January 22, 2026

How Plant Managers Can Implement On-Site Audits in Maritime and Shipping

How Plant Managers Can Implement On-Site Audits in Maritime and Shipping

Maritime and shipping operations hum with constant motion—cranes swinging loads, forklifts darting across docks, and vessels loading under tight deadlines. For plant managers overseeing these environments, on-site audits aren't optional paperwork; they're the frontline defense against accidents that could idle a terminal for weeks. I've led dozens of these audits at busy West Coast ports, and the difference between a checklist shuffle and a sharp-eyed inspection boils down to preparation and execution.

Why On-Site Audits Matter in Maritime and Shipping

Under OSHA's 29 CFR 1917 for marine terminals and USCG regulations like 33 CFR Part 126 for facility security, on-site audits verify compliance while spotting hazards like unguarded conveyor pinch points or eroded PPE protocols. Skip them, and you're courting fines up to $156,259 per willful violation (as of 2024 adjustments). But done right, they slash incident rates by 20-30%, based on longitudinal data from the National Safety Council. We see this firsthand: a recent audit at a Long Beach container yard uncovered rusted LOTO devices, preventing a potential arc flash incident.

These audits also feed into broader EHS systems, linking to Job Hazard Analyses and incident tracking for proactive risk management.

Step 1: Build a Rock-Solid Audit Plan

Start with scoping. Pinpoint high-risk zones—crane operator cabs, cargo holds, and reefer plug areas—using historical incident logs. Schedule audits during peak shifts to capture real conditions, not staged perfection. Allocate 4-6 hours per audit cycle, rotating quarterly to cover the full operation.

  • Define objectives: Compliance check? Hazard hunt? Training gaps?
  • Gather intel: Review prior audits, near-misses, and regulatory updates from OSHA's maritime page.
  • Notify teams 48 hours ahead—but keep specifics vague to avoid cleanup crews.

Step 2: Assemble Your Audit Dream Team

No lone ranger here. Pull in a cross-functional crew: a safety officer, operations lead, maintenance tech, and a frontline worker for that dock-level perspective. In one Oakland shipyard audit I facilitated, the stevedore's input flagged a blind spot in gangway rigging that supervisors missed entirely.
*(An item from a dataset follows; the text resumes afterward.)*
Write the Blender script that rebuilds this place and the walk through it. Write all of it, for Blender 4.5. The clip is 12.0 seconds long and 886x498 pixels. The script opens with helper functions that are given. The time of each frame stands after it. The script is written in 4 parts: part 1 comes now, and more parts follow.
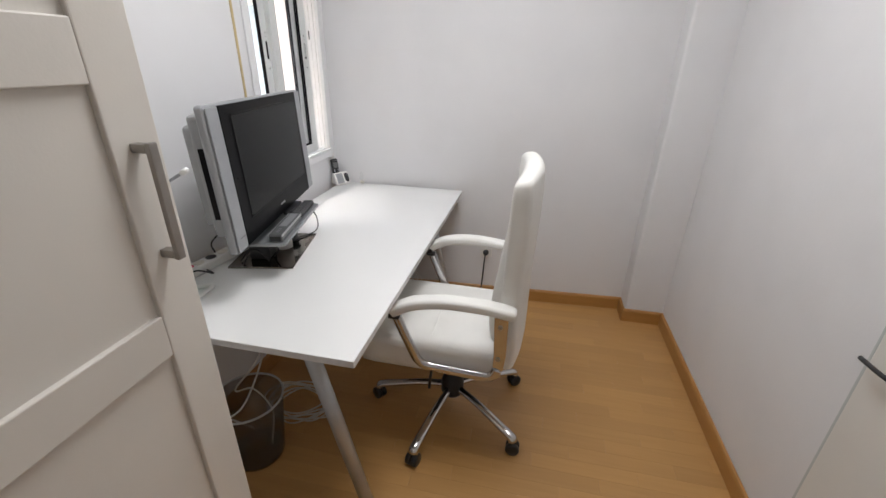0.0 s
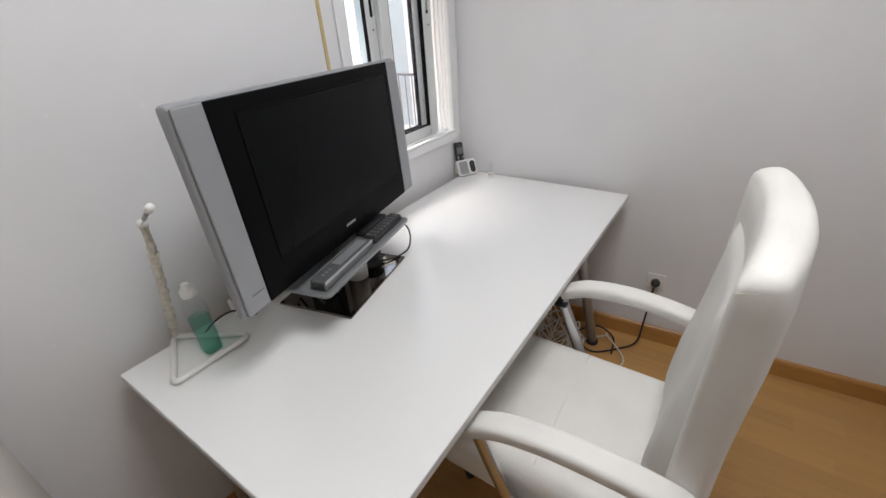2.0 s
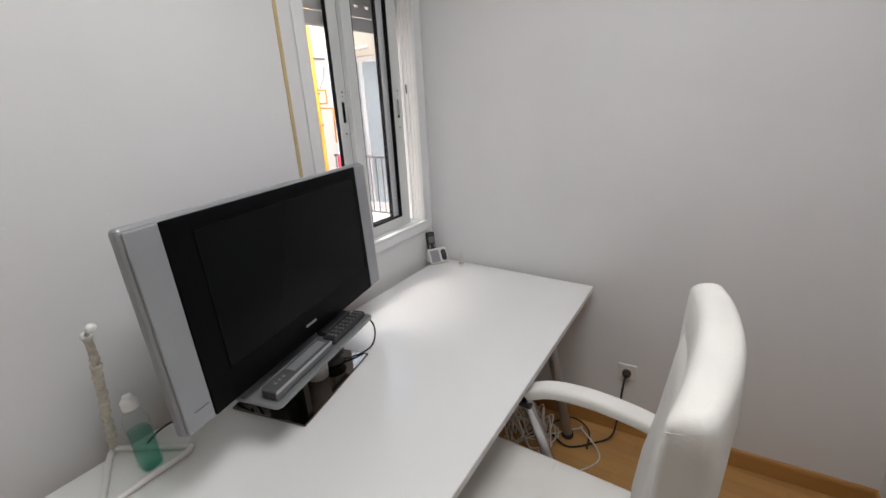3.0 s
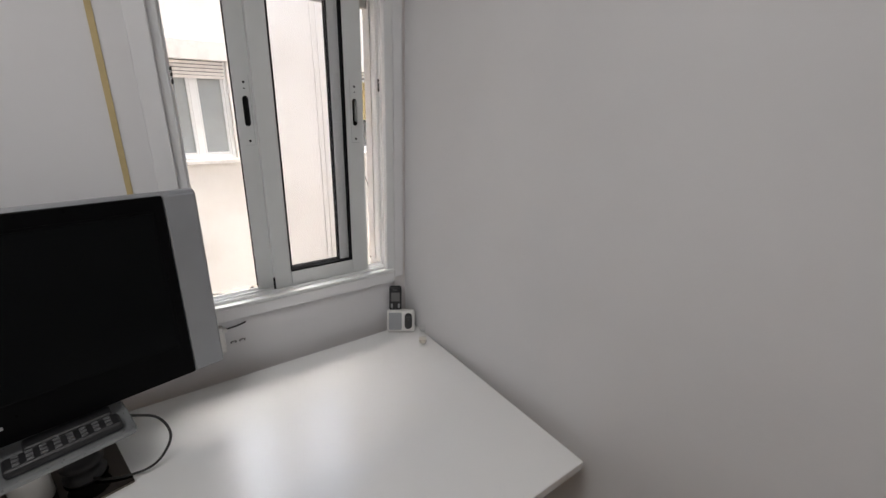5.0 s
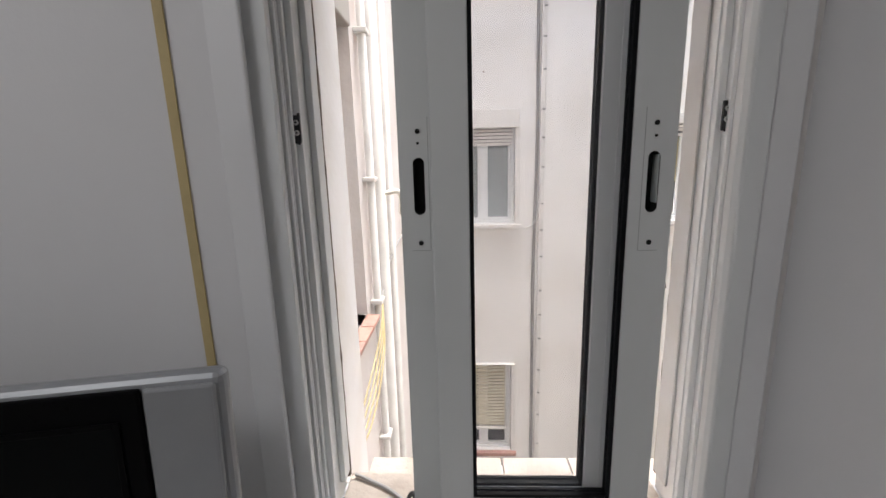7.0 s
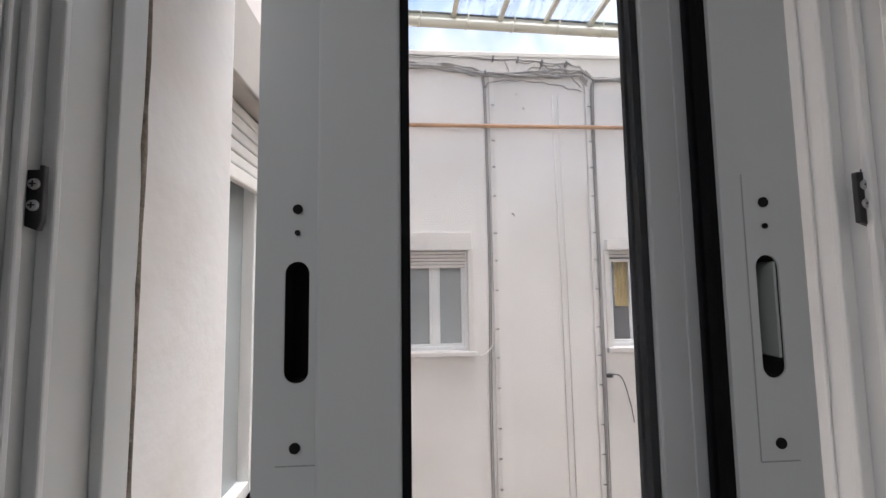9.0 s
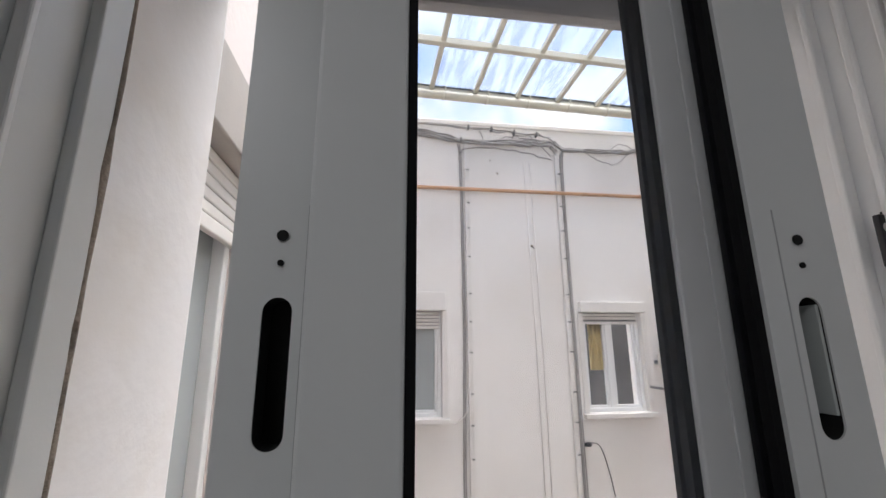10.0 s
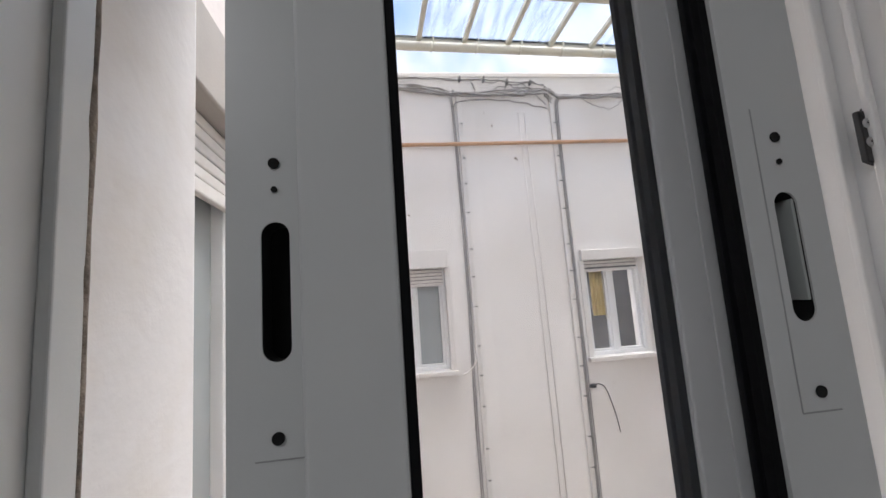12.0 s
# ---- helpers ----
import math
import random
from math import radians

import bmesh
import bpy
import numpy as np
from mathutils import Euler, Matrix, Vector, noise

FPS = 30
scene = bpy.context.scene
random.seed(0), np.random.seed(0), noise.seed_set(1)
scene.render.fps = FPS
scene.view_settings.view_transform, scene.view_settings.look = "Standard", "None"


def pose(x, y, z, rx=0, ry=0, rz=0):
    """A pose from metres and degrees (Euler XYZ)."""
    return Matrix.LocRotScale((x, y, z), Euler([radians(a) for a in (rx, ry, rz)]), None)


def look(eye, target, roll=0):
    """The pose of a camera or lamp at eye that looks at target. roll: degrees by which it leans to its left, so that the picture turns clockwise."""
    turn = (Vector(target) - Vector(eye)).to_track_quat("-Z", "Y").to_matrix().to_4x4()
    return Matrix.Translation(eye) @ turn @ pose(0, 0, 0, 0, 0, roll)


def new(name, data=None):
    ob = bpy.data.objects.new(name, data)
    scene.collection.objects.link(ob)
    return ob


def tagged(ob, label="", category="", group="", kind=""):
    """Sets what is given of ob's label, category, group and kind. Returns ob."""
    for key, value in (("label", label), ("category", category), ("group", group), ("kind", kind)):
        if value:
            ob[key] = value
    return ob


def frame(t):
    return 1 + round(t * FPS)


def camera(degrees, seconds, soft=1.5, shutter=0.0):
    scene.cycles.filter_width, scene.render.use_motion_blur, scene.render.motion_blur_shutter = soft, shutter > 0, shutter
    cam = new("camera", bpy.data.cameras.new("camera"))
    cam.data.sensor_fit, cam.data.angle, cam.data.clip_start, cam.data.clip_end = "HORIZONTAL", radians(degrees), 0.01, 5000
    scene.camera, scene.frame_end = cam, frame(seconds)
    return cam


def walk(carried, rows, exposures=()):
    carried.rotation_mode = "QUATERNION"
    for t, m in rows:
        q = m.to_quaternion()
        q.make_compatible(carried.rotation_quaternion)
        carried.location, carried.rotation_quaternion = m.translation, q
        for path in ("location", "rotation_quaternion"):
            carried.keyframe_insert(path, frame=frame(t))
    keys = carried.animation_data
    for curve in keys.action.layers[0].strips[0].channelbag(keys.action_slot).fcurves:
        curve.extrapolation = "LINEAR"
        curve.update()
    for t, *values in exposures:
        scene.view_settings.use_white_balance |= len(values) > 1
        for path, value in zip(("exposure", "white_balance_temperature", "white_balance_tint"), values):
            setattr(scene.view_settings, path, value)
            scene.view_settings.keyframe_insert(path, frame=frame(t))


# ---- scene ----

Train the team on IMO's ISM Code audit protocols for shipping-specific nuances, ensuring everyone speaks the same lingo.

Equip them simply: Digital tablets for real-time notes, laser distance measurers for guardrail checks, and noise dosimeters compliant with OSHA 1910.95.

Step 3: Craft Targeted Checklists for Maritime Realities

Generic lists flop in shipping's chaos. Tailor yours to regs like OSHA 1917.119 for hazardous materials handling. Here's a starter framework:

  1. Housekeeping: Clear walkways? Spill kits accessible amid stacked containers?
  2. Equipment: Crane wire rope inspections per ASME B30.5? Forklift daily checks logged?
  3. PPE & Training: High-vis vests intact? Recent LOTO refresher certs verified?
  4. Emergency Prep: muster stations marked? Confined space permits current?

I've refined these over years, adding maritime twists like ballast water management audits under USCG NVIC 01-08.

Step 4: Execute the Audit with Precision

Hit the ground observing first—walk the talk without announcing. Snap geotagged photos of issues like frayed slings or blocked extinguishers. Interview workers casually: "What's the biggest pain point here?" Document positives too; recognition boosts buy-in. In a San Diego audit, we paused ops briefly for a live LOTO demo, turning inspection into training.

Watch for fatigue factors unique to 24/7 shipping—shift handoffs where errors spike 40%, per BLS maritime data.

Step 5: Report, Act, and Close the Loop

Compile findings within 24 hours using dashboards for visuals—heat maps of hazard clusters beat spreadsheets. Assign owners, deadlines, and verification steps. Track corrections in a central system to prove due diligence during USCG inspections.

Review effectiveness quarterly: Did audit-driven fixes reduce incidents? Adjust checklists accordingly. Pro tip: Share anonymized wins enterprise-wide to foster a safety culture that sticks.

Resources to Level Up Your On-Site Audits

Dive deeper with OSHA's free Maritime Industry resources, USCG's Marine Safety Alerts, and the American Waterways Operators' audit toolkit. For complex ops, third-party audits add impartiality—based on our experience, they uncover 15% more issues.

Implementing on-site audits transforms maritime plants from reactive to resilient. Get started tomorrow; your crew's safety depends on it.